The incident took place in November 2021 when National Trust members filmed the South Shropshire Hunt illegally hunting a fox and trespassing at Inwood, the Longmynd, Church Stretton, Shropshire which is owned by the National Trust. The video shows Cherriman encouraging his hounds onto a fox and then doing nothing to stop them when they hunt the animal.  Cherriman pleaded guilty on the condition that charges were dropped against his whipper in Oliver Beasley who was also due to stand trial.

The trespass and illegal hunting took place less than a week after the National Trust board ratified the membership vote to ban “trail hunting” that was taken at the recent AGM.  One of the reasons cited for the ban was “a loss of trust and confidence in the MFHA, which governs trail hunting”

The South Shropshire Hunt were previously banned from National Trust Land in 2018 due to allegations of illegal hunting and having terrier men on NT land in breach of their agreement.

Three other huntsmen were also due in court last week, all on charges of illegal hunting, but the cases have been adjourned.  John Holiday, ex-huntsman of the Belvoir Hunt and Will Hanson, ex-huntsman of the Fernie hunt will both face trial in March next year.

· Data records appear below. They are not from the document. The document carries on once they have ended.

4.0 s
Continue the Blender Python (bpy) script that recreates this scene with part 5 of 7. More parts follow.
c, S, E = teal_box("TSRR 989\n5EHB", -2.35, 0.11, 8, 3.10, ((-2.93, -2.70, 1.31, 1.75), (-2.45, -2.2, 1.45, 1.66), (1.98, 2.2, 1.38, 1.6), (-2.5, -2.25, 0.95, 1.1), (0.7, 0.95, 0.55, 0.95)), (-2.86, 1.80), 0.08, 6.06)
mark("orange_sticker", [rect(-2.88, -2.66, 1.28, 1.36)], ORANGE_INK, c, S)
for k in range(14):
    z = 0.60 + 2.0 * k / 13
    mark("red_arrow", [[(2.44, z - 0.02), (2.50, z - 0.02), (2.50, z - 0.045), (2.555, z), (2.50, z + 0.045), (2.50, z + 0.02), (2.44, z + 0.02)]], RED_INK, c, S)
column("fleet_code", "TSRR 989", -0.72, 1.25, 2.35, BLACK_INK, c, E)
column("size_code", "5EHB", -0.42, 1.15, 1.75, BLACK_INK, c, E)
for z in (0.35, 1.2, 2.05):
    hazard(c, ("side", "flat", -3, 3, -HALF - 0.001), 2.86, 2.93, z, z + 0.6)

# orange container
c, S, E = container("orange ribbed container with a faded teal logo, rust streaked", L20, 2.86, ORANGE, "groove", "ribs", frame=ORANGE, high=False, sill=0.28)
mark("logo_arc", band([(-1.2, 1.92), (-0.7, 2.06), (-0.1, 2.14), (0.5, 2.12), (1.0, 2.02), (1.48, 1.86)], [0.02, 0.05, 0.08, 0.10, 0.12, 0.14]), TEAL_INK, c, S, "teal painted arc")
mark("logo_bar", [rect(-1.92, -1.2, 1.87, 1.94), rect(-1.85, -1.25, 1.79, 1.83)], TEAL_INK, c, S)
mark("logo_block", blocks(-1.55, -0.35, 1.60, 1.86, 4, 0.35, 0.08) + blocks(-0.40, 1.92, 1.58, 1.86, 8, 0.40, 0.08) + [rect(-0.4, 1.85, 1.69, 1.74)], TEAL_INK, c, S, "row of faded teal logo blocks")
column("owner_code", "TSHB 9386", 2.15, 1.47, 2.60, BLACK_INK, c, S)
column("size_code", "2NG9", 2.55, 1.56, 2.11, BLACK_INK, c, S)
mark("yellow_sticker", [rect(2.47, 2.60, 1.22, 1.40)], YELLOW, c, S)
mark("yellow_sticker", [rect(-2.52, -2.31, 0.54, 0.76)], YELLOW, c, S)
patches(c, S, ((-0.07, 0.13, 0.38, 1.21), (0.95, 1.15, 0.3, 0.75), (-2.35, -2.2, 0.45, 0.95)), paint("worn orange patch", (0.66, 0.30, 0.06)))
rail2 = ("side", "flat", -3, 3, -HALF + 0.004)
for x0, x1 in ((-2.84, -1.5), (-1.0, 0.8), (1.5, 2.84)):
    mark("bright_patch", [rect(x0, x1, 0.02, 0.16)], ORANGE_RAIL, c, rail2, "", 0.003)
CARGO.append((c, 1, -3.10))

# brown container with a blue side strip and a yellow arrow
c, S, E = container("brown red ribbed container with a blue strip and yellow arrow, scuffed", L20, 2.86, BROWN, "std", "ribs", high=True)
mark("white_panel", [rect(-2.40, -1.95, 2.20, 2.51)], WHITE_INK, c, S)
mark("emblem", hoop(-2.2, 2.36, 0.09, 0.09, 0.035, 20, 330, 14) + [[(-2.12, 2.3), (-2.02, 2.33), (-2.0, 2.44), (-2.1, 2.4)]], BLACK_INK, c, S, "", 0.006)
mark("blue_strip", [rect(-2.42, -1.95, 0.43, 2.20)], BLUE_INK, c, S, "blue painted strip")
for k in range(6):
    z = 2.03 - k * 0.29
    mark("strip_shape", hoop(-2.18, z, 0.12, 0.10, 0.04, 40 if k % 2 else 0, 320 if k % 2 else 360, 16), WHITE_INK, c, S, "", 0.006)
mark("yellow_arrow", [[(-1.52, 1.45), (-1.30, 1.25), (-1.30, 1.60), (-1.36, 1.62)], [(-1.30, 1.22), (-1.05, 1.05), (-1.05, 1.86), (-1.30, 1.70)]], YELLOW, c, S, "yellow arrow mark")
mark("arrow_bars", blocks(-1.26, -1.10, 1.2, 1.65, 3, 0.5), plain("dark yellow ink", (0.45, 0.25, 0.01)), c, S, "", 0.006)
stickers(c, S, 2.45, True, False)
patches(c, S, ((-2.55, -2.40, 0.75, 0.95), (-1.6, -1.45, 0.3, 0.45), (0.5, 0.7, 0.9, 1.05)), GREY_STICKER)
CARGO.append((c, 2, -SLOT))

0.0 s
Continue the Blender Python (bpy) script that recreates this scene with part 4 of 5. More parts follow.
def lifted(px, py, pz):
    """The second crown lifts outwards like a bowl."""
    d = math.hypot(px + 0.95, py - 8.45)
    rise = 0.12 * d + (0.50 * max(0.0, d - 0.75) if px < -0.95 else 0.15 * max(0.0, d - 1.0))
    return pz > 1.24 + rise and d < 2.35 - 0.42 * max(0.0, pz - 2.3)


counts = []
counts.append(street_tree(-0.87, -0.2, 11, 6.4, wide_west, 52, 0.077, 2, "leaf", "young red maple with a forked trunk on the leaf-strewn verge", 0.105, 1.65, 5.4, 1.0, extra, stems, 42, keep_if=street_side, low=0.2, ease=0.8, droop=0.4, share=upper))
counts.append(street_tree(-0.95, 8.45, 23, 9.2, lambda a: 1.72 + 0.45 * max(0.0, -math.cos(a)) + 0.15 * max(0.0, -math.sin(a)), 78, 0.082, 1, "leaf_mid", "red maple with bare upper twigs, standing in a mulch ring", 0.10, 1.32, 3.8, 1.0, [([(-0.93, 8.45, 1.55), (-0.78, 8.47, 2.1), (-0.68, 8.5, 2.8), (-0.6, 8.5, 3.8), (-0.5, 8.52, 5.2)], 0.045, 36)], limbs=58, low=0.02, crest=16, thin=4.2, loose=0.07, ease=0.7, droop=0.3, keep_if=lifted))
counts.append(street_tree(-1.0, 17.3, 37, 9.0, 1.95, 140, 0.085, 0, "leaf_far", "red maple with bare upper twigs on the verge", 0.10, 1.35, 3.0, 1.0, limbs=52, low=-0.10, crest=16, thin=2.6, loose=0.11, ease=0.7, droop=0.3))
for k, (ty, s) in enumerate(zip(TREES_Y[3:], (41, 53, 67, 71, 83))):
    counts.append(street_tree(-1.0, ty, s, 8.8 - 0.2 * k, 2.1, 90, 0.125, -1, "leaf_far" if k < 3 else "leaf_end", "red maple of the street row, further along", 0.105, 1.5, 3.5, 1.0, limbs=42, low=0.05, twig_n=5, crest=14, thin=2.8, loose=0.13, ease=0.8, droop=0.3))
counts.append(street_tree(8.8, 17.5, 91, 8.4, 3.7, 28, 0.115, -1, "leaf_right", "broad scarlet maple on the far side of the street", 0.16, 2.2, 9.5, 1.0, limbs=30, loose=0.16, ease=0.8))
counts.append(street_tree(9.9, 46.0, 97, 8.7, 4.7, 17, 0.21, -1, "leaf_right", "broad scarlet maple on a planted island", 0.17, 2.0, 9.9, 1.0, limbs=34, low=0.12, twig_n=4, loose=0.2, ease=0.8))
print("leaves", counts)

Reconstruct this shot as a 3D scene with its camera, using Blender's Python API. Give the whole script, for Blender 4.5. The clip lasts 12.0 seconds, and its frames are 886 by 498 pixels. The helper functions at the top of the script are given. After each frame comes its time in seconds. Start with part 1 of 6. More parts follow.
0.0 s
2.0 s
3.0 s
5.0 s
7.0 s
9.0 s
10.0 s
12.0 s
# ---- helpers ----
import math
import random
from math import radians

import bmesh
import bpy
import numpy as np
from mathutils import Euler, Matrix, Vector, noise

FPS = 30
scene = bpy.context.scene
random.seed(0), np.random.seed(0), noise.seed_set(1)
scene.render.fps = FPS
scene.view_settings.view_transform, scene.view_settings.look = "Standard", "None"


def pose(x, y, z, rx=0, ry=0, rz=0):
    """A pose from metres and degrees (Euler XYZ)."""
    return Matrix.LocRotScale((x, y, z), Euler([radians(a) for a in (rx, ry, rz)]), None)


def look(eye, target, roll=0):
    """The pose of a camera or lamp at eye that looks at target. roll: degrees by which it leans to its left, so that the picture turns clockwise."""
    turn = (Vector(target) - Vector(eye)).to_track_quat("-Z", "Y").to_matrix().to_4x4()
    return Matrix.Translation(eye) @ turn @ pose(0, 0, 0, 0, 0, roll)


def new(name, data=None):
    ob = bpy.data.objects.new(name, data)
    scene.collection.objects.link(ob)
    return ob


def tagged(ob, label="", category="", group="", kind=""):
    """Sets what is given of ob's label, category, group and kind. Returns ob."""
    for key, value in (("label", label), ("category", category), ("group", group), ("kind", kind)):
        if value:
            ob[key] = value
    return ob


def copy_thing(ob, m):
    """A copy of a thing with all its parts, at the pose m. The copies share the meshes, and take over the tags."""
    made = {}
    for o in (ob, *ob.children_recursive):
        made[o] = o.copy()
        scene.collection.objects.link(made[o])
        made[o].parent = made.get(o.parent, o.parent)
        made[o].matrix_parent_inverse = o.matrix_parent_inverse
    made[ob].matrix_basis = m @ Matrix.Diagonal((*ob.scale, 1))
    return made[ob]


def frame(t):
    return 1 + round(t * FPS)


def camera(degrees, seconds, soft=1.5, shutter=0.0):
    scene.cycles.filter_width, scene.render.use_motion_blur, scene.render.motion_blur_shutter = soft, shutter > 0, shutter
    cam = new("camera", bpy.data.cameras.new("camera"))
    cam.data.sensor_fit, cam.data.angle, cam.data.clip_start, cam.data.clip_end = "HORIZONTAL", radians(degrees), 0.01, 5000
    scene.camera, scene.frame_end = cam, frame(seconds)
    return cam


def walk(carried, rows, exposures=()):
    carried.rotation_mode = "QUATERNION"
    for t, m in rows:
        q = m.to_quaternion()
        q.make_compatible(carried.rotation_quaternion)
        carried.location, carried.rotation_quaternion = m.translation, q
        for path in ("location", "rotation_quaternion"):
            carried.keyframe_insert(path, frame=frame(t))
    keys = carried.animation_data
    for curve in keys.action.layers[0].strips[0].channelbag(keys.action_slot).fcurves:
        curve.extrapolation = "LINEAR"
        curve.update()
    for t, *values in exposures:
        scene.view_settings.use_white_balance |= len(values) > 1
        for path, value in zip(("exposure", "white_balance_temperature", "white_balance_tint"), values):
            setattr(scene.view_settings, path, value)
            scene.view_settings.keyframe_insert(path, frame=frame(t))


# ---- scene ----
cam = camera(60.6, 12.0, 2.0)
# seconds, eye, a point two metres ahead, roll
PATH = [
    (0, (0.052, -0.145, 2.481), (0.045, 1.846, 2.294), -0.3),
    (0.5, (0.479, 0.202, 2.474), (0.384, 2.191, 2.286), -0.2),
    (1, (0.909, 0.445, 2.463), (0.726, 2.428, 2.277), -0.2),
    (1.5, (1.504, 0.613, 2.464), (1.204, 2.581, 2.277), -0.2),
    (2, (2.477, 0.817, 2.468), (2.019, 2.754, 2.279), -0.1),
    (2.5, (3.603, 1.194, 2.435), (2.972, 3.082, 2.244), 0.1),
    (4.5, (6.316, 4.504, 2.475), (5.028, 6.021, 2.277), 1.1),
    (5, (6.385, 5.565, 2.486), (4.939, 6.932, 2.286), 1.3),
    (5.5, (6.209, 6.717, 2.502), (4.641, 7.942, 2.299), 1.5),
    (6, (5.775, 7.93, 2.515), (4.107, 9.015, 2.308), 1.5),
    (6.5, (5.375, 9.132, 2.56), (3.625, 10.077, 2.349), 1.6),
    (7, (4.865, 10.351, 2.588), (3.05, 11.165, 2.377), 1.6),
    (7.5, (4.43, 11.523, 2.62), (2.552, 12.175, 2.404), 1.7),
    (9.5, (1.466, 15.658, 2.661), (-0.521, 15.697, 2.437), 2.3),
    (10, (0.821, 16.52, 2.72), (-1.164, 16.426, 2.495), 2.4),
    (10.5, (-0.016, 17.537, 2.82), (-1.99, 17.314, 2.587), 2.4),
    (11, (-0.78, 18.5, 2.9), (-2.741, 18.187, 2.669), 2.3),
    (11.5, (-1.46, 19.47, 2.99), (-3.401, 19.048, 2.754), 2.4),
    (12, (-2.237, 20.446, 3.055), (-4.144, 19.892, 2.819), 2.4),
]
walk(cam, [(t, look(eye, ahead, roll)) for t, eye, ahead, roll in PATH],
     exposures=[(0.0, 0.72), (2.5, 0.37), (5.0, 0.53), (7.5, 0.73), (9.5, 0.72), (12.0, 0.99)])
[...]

Puckeridge huntsman Arun Squire will stand trial in May next year where the court will see drone footage, gathered by hunt sabs, of his hounds killing a fox.

Lee Moon, spokesperson for the Hunt Saboteurs Association stated: “The fact that four huntsmen were due to stand trial on illegal hunting charges in the same week is indicative of the widespread law breaking that is taking place by hunts across the country. 

This is a particularly interesting case as it’s not clear whether the fox was killed by hounds but the fact that the huntsman didn’t call them off was enough for him to plead guilty.  Hopefully this is a sign that courts are fed up with the widespread flouting of the law by hunts and are starting to apply the law more rigorously”.